China’s Xiamen Airlines is expected to become an official member of the SkyTeam global airline alliance by December.
The airline’s application to join the alliance was approved during a SkyTeam council meeting in Singapore in June. The integration process, including a safety audit on the airline, is now being finalised.
Xiamen Airlines Deputy General Manager Zhao Dong says the carrier decided to join a global alliance to boost its presence in international markets. “Gaining membership in SkyTeam is [part of] our aim of turning the airline from a regional player into an international carrier,” Zhao says.
Xiamen Airlines is 60 percent owned by China Southern Airlines, which is already a member of SkyTeam. The remaining 40 percent is owned by Xiamen Construction Development Corp.
Based at Xiamen Gaoqi International Airport, Xiamen Airlines also has a hub at Fuzhou Changle. The carrier plans to launch flights to Europe and the US from Xiamen and Fuzhou in 2014-2015, after it takes delivery of six Boeing 787 twin-aisle twinjets ordered in 2010.
Xiamen Airlines, which was established in July 1984, operates a fleet of 78 aircraft, including eight Boeing 757-200s, 54 737-800s and 16 737-700s. The carrier serves a network of 119 domestic and 20 international destinations. Zhao says that, if all goes according to schedule, the airline’s fleet will be expanded to 130 aircraft by 2015.
Xiamen Airlines received an 810 million yuan (US$127.55 million) capital injection from China Southern in December 2010 to finance fleet expansion. The carrier posted sales of 6.6 billion yuan for the first six months of this year, an increase of 23.8 percent.
Zhao says international operations accounted for only 10 percent of the revenue.
Chinese budget carrier Spring Airlines will launch flights to Sagaken in Japan in November using Airbus A320 aircraft.
Sagaken will be the airline’s second Japanese destination after Ibaraki, which was introduced in July 2010. According to Spring Airlines chairman Wang Zhenghua, the carrier is evaluating ten other second-tier Japanese destinations.
“The Japanese market has tremendous potential and is important for Chinese carriers based in the Yangtze River Delta region,” Wang said.
On average, Spring Airlines’ flights to Ibaraki are filling up 95 percent of their available seats. “This is encouraging and it is a clear indication that there is strong demand for low-cost travel in the Japanese market,” Wang notes.
Wang says the airline is now studying a proposal to start a joint-venture low-cost carrier (LCC) in Japan with a local partner. “We are evaluating the plan seriously, but we have to take into consideration that Spring Airlines, being a foreign partner, is restricted to holding a maximum 33 percent stake,” Wang says.

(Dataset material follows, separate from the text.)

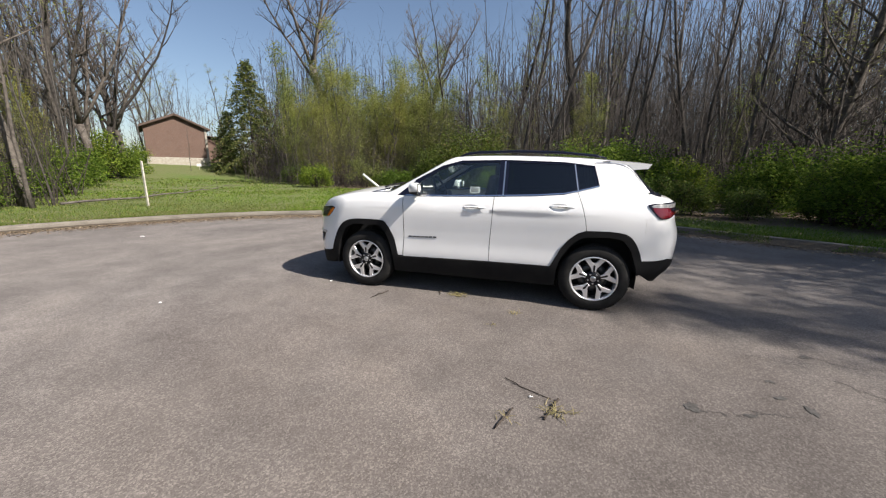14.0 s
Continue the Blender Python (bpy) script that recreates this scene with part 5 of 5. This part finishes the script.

The carrier is concerned that it may not give sufficient influence over management decisions for the proposed airline. “Japan is very much a protected market, so we have to look at whether it would be feasible having the joint venture with a stake of only 33 percent,” Wang says.
Meanwhile, Spring Airlines says its plan for an initial public offering (IPO) scheduled for the first quarter of 2012 is on track. The company hopes to raise US$1.2 billion from its listing on the Shanghai Stock Exchange, to help finance the purchase of new aircraft.
Based at Shanghai Hongqiao International Airport, Spring Airlines will be the fifth Chinese carrier to be listed. The others are: Air China, China Eastern Airlines, China Southern Airlines and Hainan Airlines.
Spring Airlines, which operates 24 Airbus A320 aircraft, hopes to double the size of its fleet by 2015. Previous plans envisaged a fleet of as many as 100 aircraft.
Philippines low-cost carrier (LCC) Cebu Pacific Air has signed an order for 30 re-engined Airbus A321neo aircraft.
The contract firms up a previously signed Memorandum of Understanding (MoU) in June. With the A321neos, the airline has increased its total orders for the A320 family to 71, of which 16 have already been delivered.
The A321neo will be configured with 220 seats in a single-class layout. Cebu Pacific will make a decision on the engine selection at a later stage.
The new engine types offered for the A320 neo family are CFM International’s LEAP-X and Pratt & Whitney’s PurePower PW1100G geared turbofan.
Cebu Pacific currently operates a fleet of 25 A320-family aircraft, of which nine are leased, alongside eight ATR72-500 turboprops with an average age of 3.5 years. Its network covers 34 domestic and 16 international destinations.
The airline will take delivery of 16 A320s between 2012 and 2014, and plans to launch flights to Tokyo and Nagoya in its winter schedule, starting in October, as part of a plan to expand in North Asia.
As Asian Aviation went to press, the carrier was waiting to receive approval from the Japanese civil aviation authorities. Cebu Pacific will also add flights to Beijing, Guangzhou and Osaka. The carrier is a leader in the Philippines’ domestic market, with a 47 percent share.